Background: Rheumatoid arthritis (RA) is a chronic systemic autoimmune inflammatory disorder that
increases the risk of developing cardiovascular disease. There is accumulating evidence that the RA disease state
accelerates the formation of atherosclerotic plaques. Treatments for RA improve joint symptomatology and may
reduce inflammation, but consideration of their effects on the cardiovascular system is generally low priority.
Objective: Since cardiovascular disease is the leading cause of mortality in RA patients, the impact of RA therapies
on atherosclerosis is an area in need of attention and the focus of this review.

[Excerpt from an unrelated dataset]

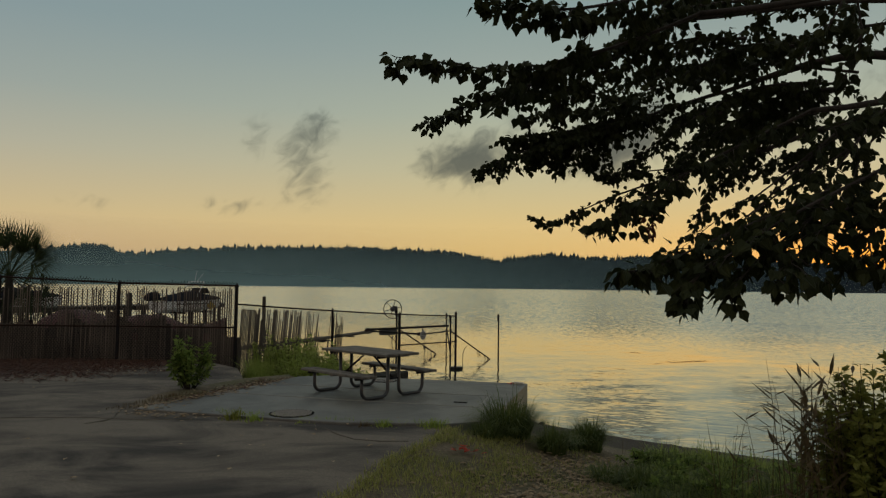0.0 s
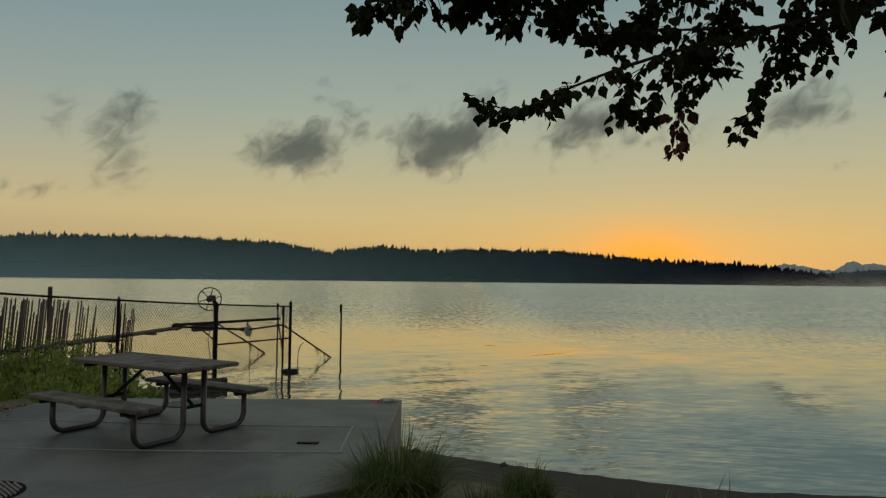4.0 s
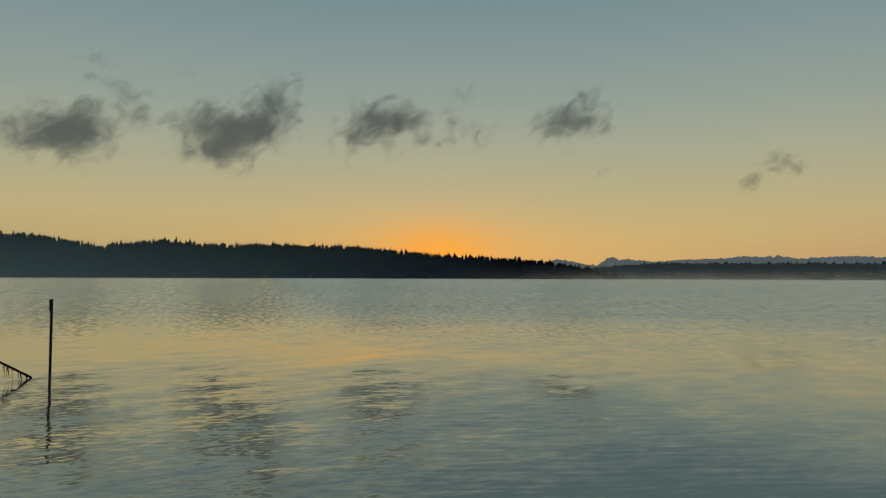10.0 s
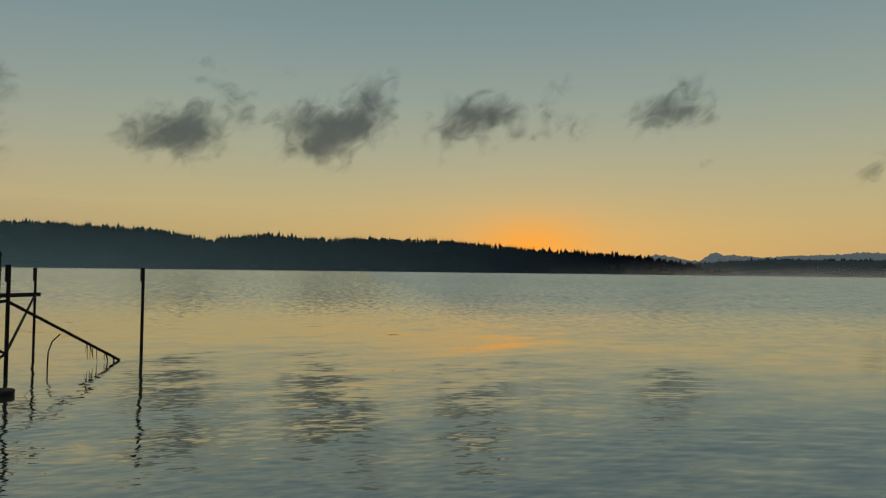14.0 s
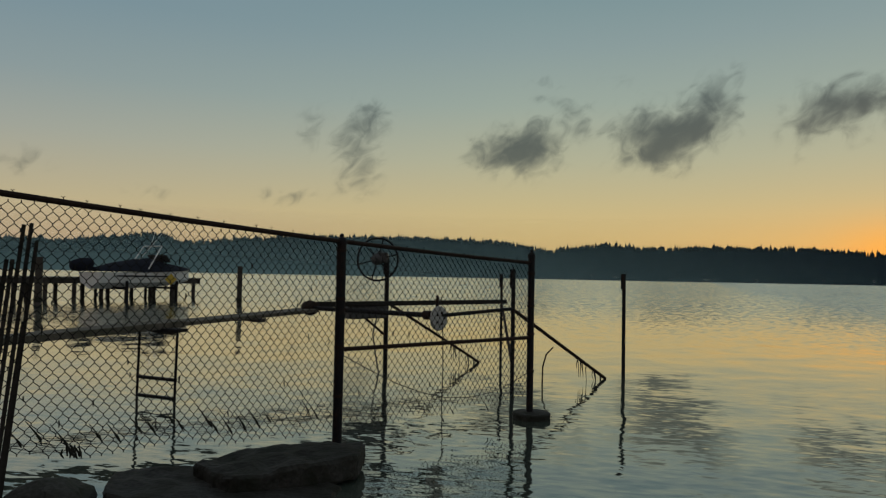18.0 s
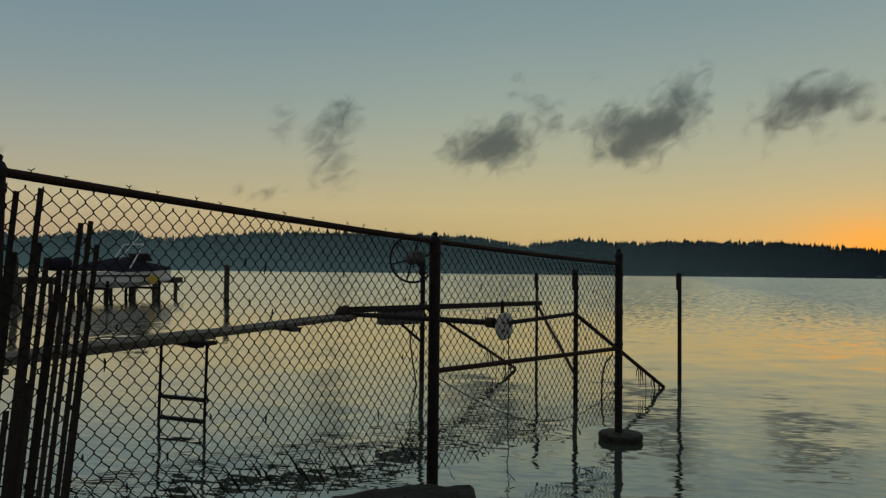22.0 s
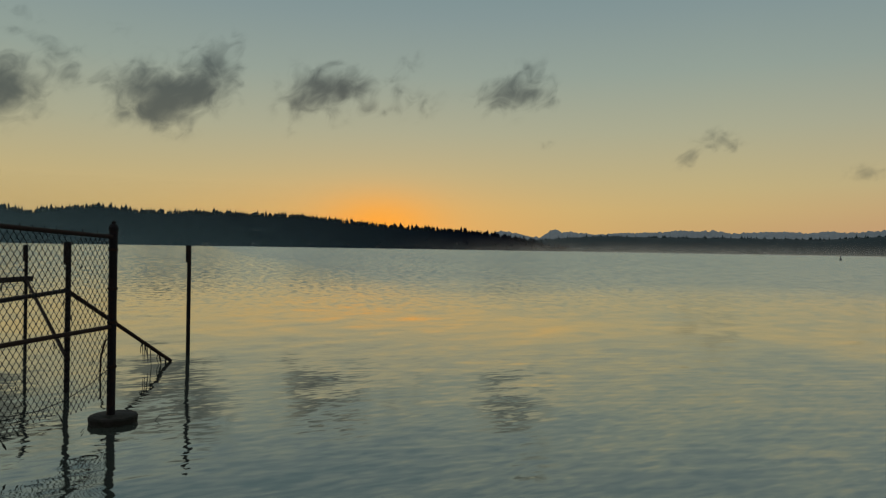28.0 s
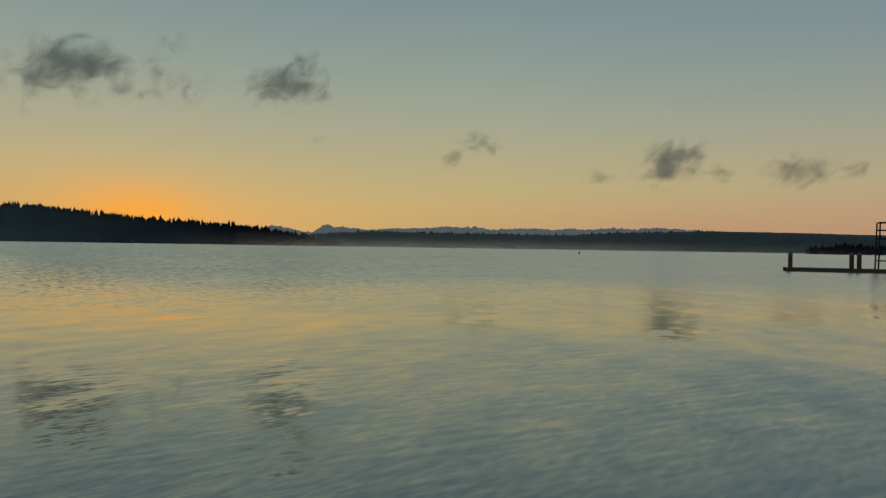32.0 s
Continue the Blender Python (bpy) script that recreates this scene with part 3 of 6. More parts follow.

Results: The drugs used to treat RA may be analgesics, conventional disease-modifying anti-rheumatic drugs,
and/or biologics, including antibodies against the cytokine tumor necrosis factor-α. Pain relievers such as nonselective
non-steroidal anti-inflammatory drugs and cyclooxygenase inhibitors may adversely affect lipid metabolism
and cyclooxygenase inhibitors have been associated with increased adverse cardiovascular events, such as
myocardial infarction and stroke. Methotrexate, the anchor disease-modifying anti-rheumatic drug in RA treatment
has multiple atheroprotective advantages and is often combined with other therapies. Biologic inhibitors of
tumor necrosis factor-α may be beneficial in preventing cardiovascular disease because tumor necrosis factor-α
promotes the initiation and progression of atherosclerosis. However, some studies show a worsening of the lipid
profile in RA with blockade of this cytokine, leading to higher total cholesterol and triglycerides.
Conclusion: Greater understanding of the pharmacologic activity of RA treatments on the atherosclerotic process
may lead to improved care, addressing both damages to the joints and heart.